A workflow defines a pipeline of one or more processors arranged as a directed acyclic graph (DAG). When a user triggers a workflow on a dataset, the platform downloads the selected files, runs each processor in order, and makes the results available. Processors can be chained: the output of one becomes the input of the next, enabling multi-step pipelines such as format conversion followed by feature extraction followed by quality scoring.
Pennsieve Dataset
│
▼
┌──────────────┐ ┌──────────────┐ ┌──────────────┐
│ Processor A │ ──► │ Processor B │ ──► │ Processor C │
│ (convert) │ │ (extract) │ │ (score) │
└──────────────┘ └──────────────┘ └──────────────┘
│
▼
Results uploaded
back to Pennsieve
Each processor runs in its own isolated container with access to a shared file system.
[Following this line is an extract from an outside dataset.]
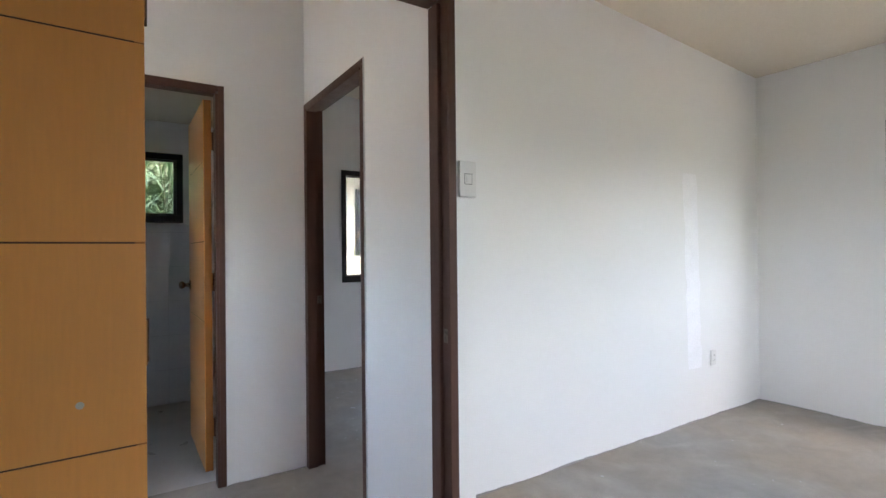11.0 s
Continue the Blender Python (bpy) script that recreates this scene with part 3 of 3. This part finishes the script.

Processors do not need to know about AWS, Step Functions, or the orchestration layer — they simply read files from a directory, do their work, and write results to another directory. The platform handles everything else: downloading data from Pennsieve, chaining processors together, passing credentials, tracking status, and archiving logs.
Processors are reusable across workflows and datasets. A single processor image can be registered once and used in many different pipelines. Because processors communicate only through files on disk, they can be written in any language and combined freely regardless of implementation.